By ,
Published January 13, 2015
The "Who outed Valerie Plame?" story gets weirder and weirder.
First, the definition of weird:
Weird is when someone treats an obvious fact as if it's a shocker.
For instance, Monday there's a story that Vice President Dick Cheney wrote a note about Plame in the margins of the op-ed piece her husband Joe Wilson wrote saying the administration had ignored his findings that Saddam was not trying to buy nuke bomb material from Niger.
Cheney's note was something along the lines of: Plame sent her husband on a junket.
Now why would Cheney be scribbling in the margins of an op-ed piece torn out of a newspaper? Because the op-ed piece implied that Dick Cheney had sent Joe Wilson — Plame's husband — to Niger to investigate the Saddam yellowcake connection.

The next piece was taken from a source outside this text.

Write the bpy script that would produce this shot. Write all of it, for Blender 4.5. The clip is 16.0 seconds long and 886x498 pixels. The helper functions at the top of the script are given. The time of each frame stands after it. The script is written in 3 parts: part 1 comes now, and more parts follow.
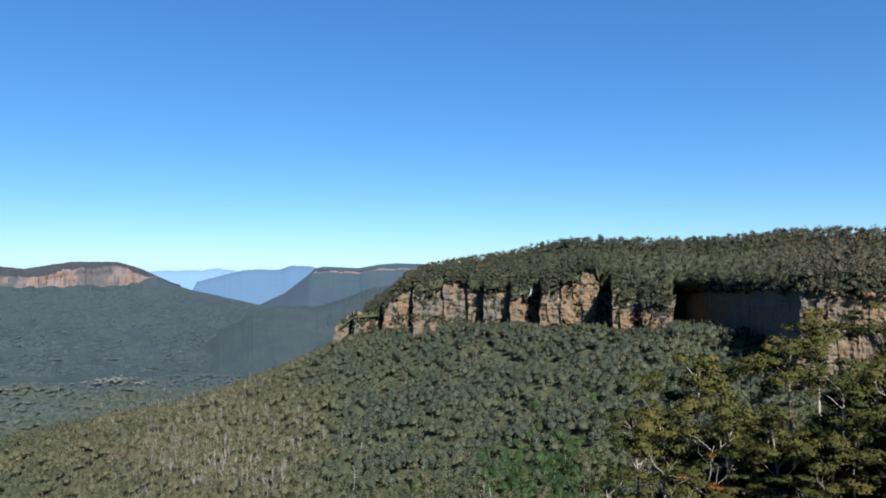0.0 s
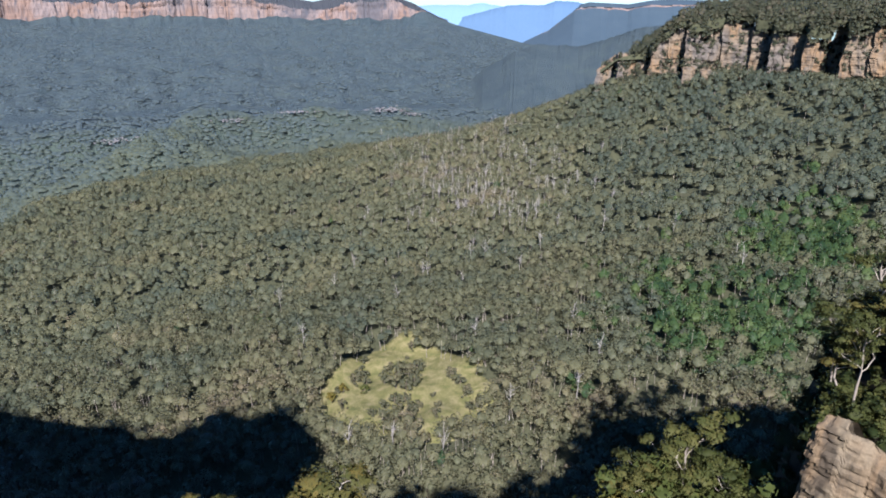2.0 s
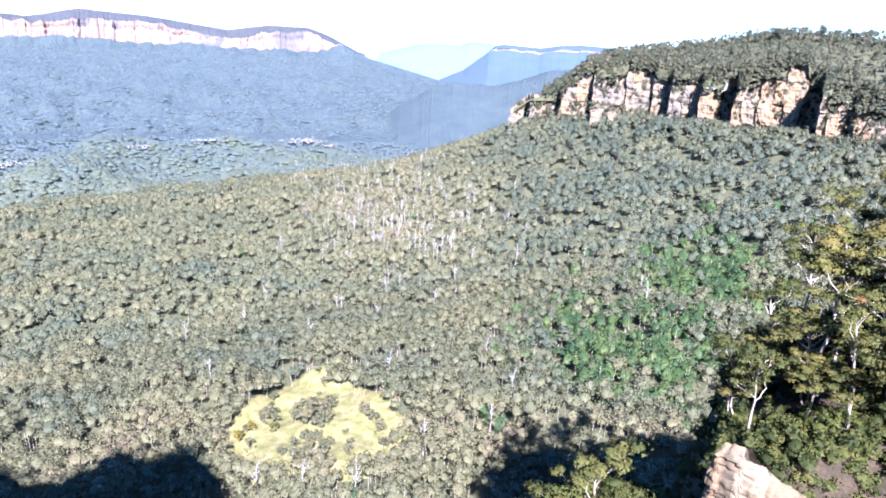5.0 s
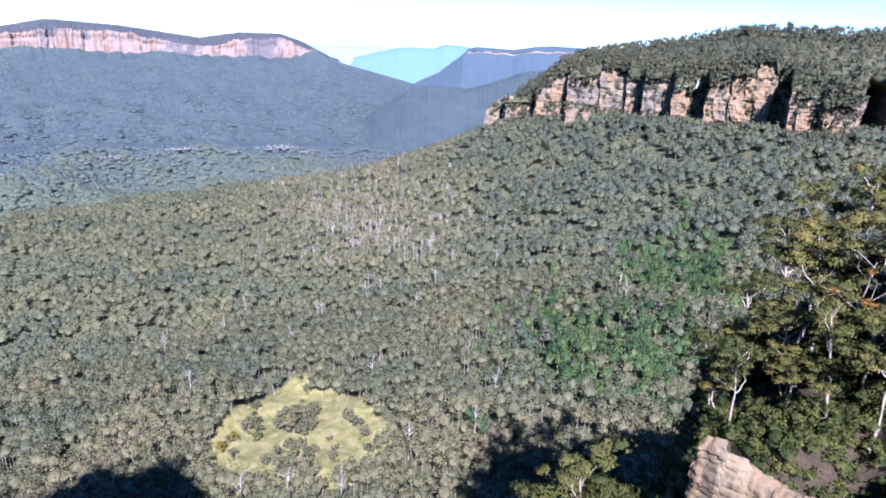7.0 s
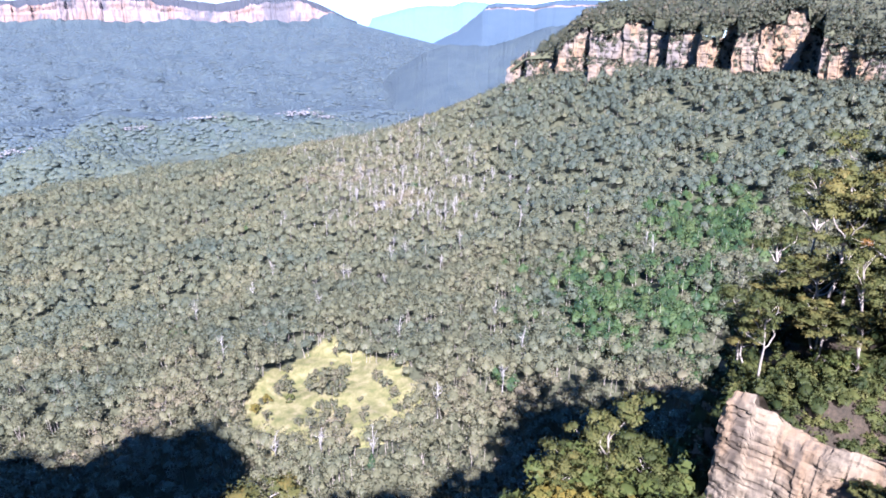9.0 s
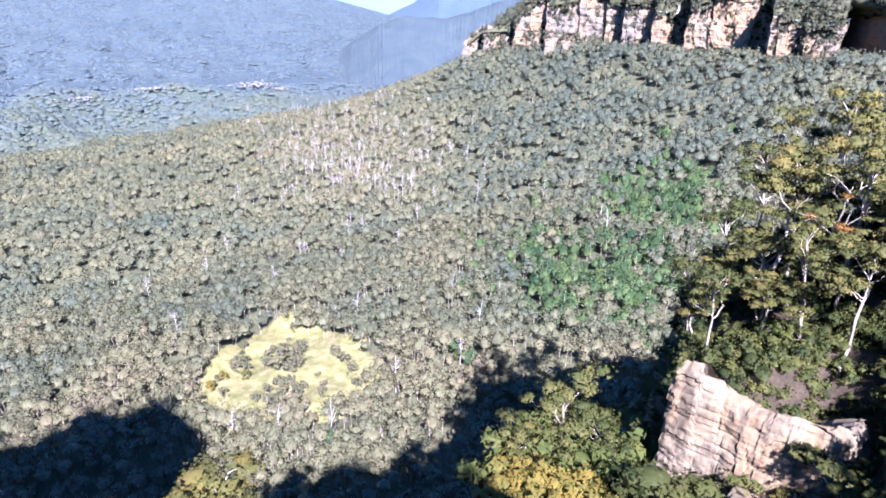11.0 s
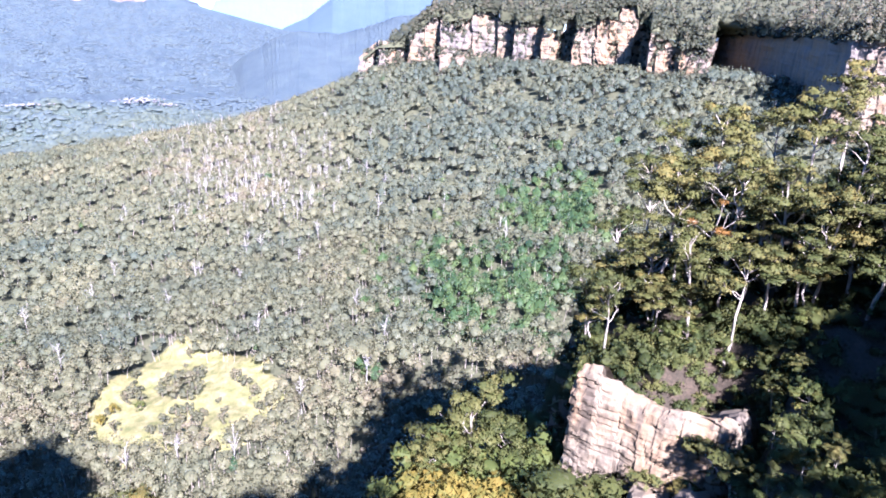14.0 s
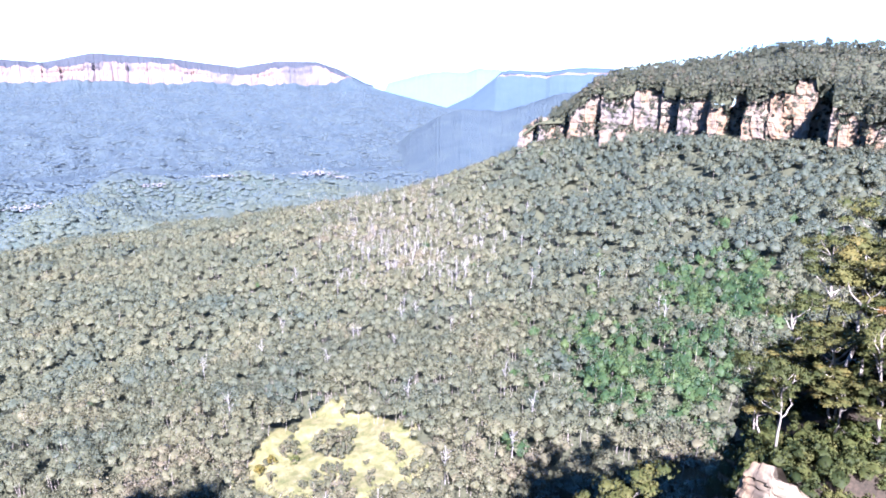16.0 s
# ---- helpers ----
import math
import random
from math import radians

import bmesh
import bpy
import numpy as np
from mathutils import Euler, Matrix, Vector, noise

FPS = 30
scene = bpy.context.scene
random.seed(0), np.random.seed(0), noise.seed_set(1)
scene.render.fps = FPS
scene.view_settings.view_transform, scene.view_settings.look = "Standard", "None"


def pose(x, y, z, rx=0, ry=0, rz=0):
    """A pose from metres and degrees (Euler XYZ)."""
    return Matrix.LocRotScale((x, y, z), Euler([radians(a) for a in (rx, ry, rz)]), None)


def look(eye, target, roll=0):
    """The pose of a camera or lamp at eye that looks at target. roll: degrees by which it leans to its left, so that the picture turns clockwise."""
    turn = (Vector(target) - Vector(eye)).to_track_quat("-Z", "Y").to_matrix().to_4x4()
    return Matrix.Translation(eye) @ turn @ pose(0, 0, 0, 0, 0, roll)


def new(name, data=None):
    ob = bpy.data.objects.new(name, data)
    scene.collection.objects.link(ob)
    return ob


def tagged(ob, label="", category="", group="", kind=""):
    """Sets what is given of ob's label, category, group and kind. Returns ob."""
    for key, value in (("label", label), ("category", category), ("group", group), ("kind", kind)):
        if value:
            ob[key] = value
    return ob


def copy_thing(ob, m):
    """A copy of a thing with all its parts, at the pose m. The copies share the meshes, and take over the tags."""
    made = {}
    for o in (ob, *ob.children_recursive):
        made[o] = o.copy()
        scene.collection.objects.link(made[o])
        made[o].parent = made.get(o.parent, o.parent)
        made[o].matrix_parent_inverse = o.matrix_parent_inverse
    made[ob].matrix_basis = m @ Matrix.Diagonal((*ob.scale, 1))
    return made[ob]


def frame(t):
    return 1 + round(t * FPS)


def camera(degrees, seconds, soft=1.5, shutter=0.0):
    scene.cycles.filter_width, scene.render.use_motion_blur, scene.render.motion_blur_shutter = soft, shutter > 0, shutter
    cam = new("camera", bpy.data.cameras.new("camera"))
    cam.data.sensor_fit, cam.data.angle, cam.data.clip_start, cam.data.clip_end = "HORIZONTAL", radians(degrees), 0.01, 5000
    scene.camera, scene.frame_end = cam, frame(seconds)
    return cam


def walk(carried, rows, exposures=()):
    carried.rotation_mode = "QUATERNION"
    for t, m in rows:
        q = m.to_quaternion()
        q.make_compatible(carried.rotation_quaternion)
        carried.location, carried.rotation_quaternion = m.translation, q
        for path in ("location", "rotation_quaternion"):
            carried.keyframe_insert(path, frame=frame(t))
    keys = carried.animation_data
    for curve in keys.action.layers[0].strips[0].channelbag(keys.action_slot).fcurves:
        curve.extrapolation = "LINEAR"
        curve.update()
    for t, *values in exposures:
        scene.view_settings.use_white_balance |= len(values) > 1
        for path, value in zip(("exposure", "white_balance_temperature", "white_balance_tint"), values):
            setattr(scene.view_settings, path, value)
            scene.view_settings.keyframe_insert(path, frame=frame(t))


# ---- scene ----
cam = camera(65.95, 16.0, soft=1.8)
PATH = [
    (0.0, pose(0, 0, 0, 91.30, 0.00, -0.00)),
    (0.5, pose(0, 0, 0, 89.66, -1.47, -6.20)),
    (1.0, pose(0, 0, 0, 84.62, -3.73, 0.52)),
    (1.5, pose(0, 0, 0, 76.47, -0.42, 15.82)),
    (2.0, pose(0, 0, 0, 69.85, -0.47, 21.38)),
    (2.5, pose(0, 0, 0, 65.11, 0.62, 24.30)),
    (3.0, pose(0, 0, 0, 63.46, 0.37, 24.67)),
    (3.5, pose(0, 0, 0, 64.86, -0.49, 23.39)),
    (4.0, pose(0, 0, 0, 69.44, -1.58, 21.66)),
    (4.5, pose(0, 0, 0, 71.64, -2.91, 18.02)),
    (4.7, pose(0, 0, 0, 72.62, -3.66, 16.04)),
    (6.8, pose(0, 0, 0, 73.16, -2.54, 12.69)),
    (7.0, pose(0, 0, 0, 73.21, -2.23, 12.72)),
    (7.5, pose(0, 0, 0, 71.98, -1.94, 12.77)),
    (8.0, pose(0, 0, 0, 71.16, -1.33, 12.40)),
    (8.5, pose(0, 0, 0, 69.28, -1.48, 14.15)),
    (8.7, pose(0, 0, 0, 70.06, -0.49, 14.55)),
    (10.8, pose(0, 0, 0, 67.74, -0.97, 12.17)),
    (11.0, pose(0, 0, 0, 67.87, -1.29, 10.78)),
    (11.5, pose(0, 0, 0, 68.72, -2.09, 5.60)),
    (12.0, pose(0, 0, 0, 69.32, -3.19, 3.84)),
    (12.5, pose(0, 0, 0, 69.14, -3.07, 3.09)),
    (13.0, pose(0, 0, 0, 69.33, -2.65, 3.02)),
    (13.5, pose(0, 0, 0, 69.62, -2.52, 2.63)),
    (14.0, pose(0, 0, 0, 69.34, -2.38, 2.44)),
    (14.5, pose(0, 0, 0, 69.50, -1.94, 2.64)),
    (15.0, pose(0, 0, 0, 69.36, -1.56, 4.10)),
    (15.5, pose(0, 0, 0, 71.48, -0.75, 7.84)),
    (16.0, pose(0, 0, 0, 75.03, -0.89, 15.37)),
]
walk(cam, PATH, [(0.0, 1.6, 5800, 12), (1.2, 1.48, 5850, 15), (2.0, 2.05, 5600, 21), (3.5, 3.3, 5450, 31), (4.7, 3.6, 5300, 31), (7.0, 2.8, 5200, 33), (8.5, 3.1, 5200, 33), (11.0, 3.5, 5200, 38), (15.0, 3.68, 5200, 38), (16.0, 3.6, 5150, 36)])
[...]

Cheney would have a natural curiosity about this because he did not send Joe Wilson on any such trip and he might have wondered who did and why Wilson was saying Cheney did.
In Wilson's oddly titled book, "The Politics of Truth," he tells the story that his wife heard the V.P.'s office was inquiring about Saddam and yellowcake from Niger and she said immediately: "My husband Joe used to be the ambassador in the region. He speaks French as they do. He'd be perfect to go look into this."
She failed to mention her husband was opposed to regime change on Saddam, had opposed it in '91, and was darn unlikely to come back with a report that would help launch a regime change war on Saddam.
Wilson's book also said Plame called him and asked if he'd go check out this "crazy report." Translation: This story needs to be knocked down. Can you do that honey?
She brought him to CIA headquarters, introduced him to the team investigating, and Wilson got the gig.
Off he went. He knocked on some doors. People told him, "Oh, no. It's not true." He reported back.
A year later he was upset that he'd evidently been ignored and he became the Bush opponent we see today.
Cheney wrote: Plame sent her husband on a junket.
Oh if it were only that benign.
Instead, she sent him on a mission to kill a justification for the war.
Cheney had many reasons to want to know about Wilson and his wife the CIA agent. Not the least of which was: "Why did this guy say I sent him when it was his wife?"